AIM OF THE EXERCISE -
All of the data should be repeated exactly; pictures are not part of the copy.

SUPPLIED INFORMATION -
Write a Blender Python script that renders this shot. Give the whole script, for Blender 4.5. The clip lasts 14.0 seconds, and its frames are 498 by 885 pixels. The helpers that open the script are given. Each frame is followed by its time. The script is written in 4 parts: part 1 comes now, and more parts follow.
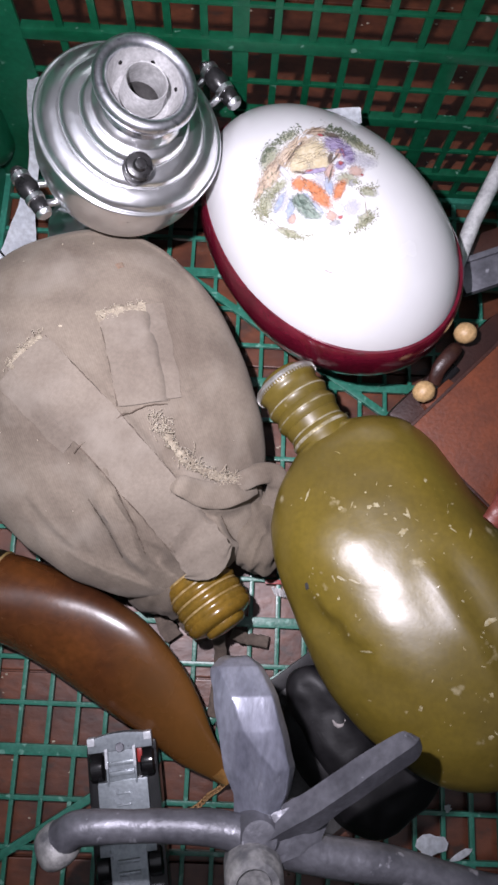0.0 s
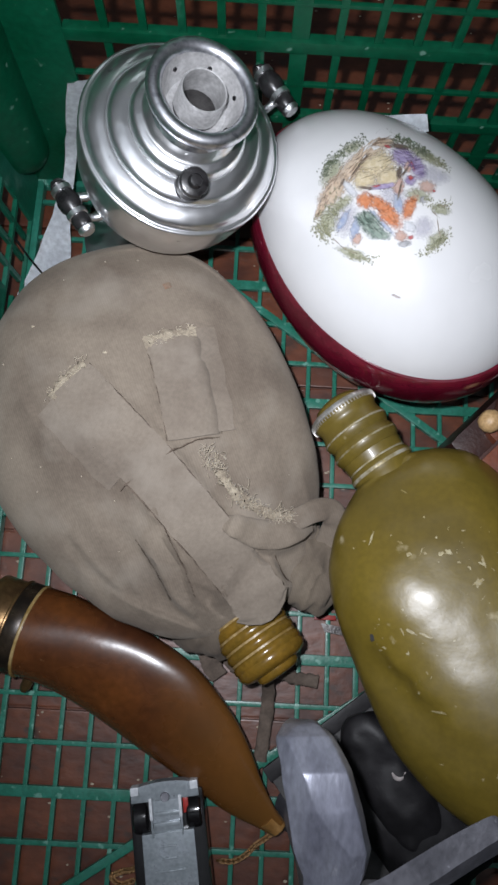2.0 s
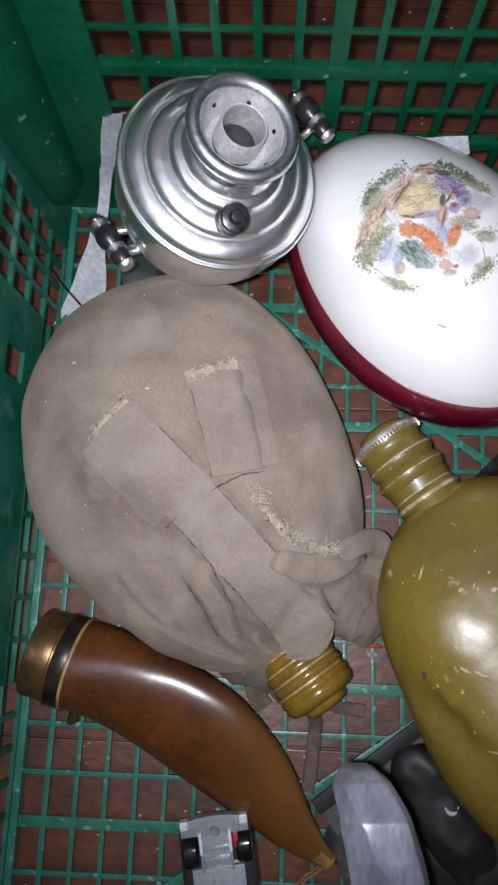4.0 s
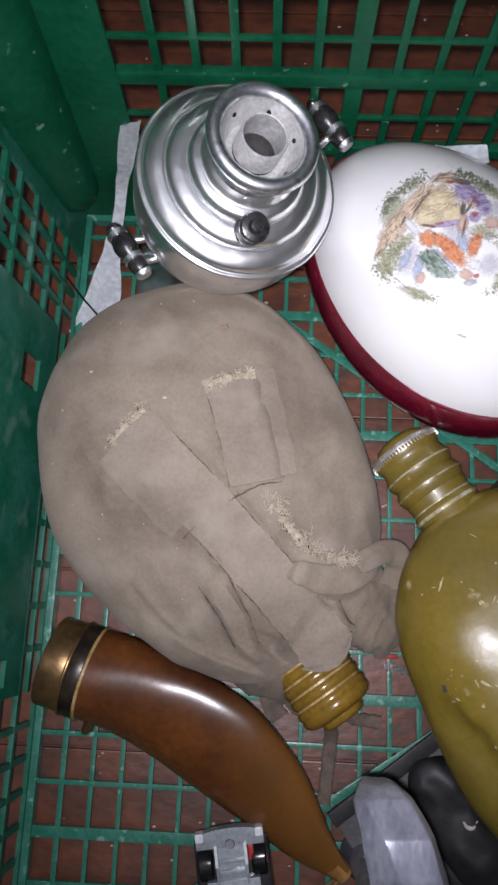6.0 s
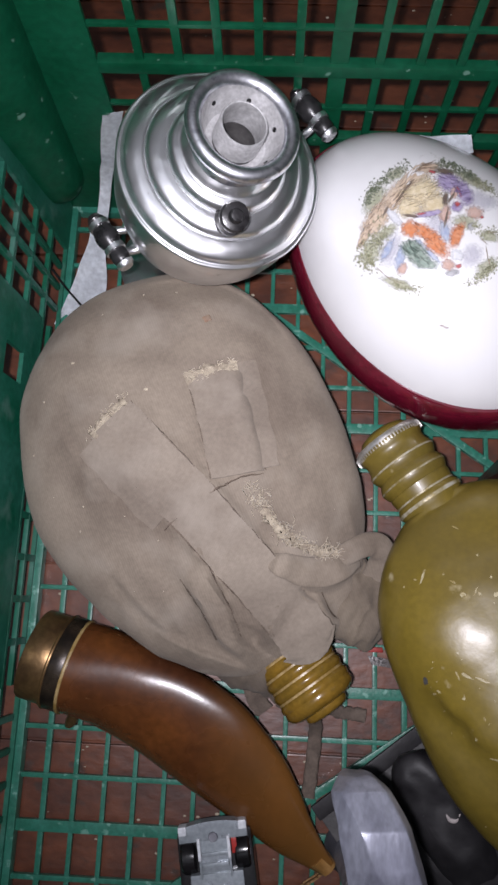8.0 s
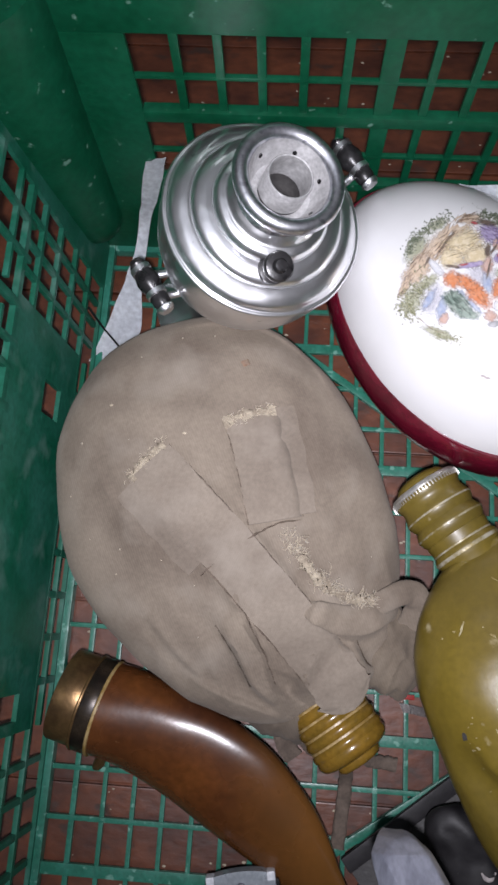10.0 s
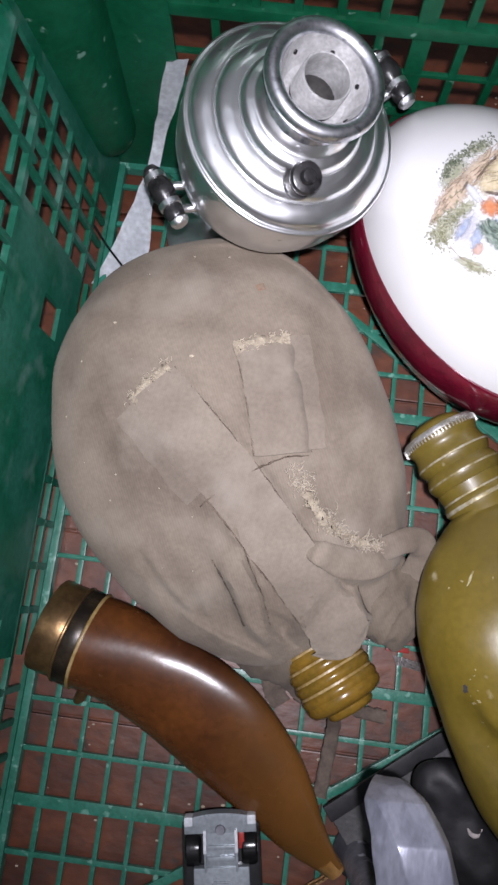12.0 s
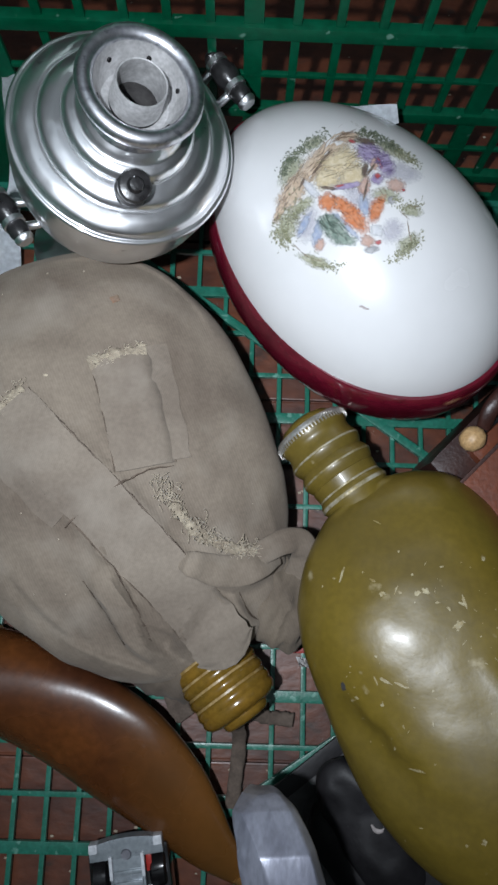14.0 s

RESPONSE -
Write a Blender Python script that renders this shot. Give the whole script, for Blender 4.5. The clip lasts 14.0 seconds, and its frames are 498 by 885 pixels. The helpers that open the script are given. Each frame is followed by its time. The script is written in 4 parts: part 1 comes now, and more parts follow.
0.0 s
2.0 s
4.0 s
6.0 s
8.0 s
10.0 s
12.0 s
14.0 s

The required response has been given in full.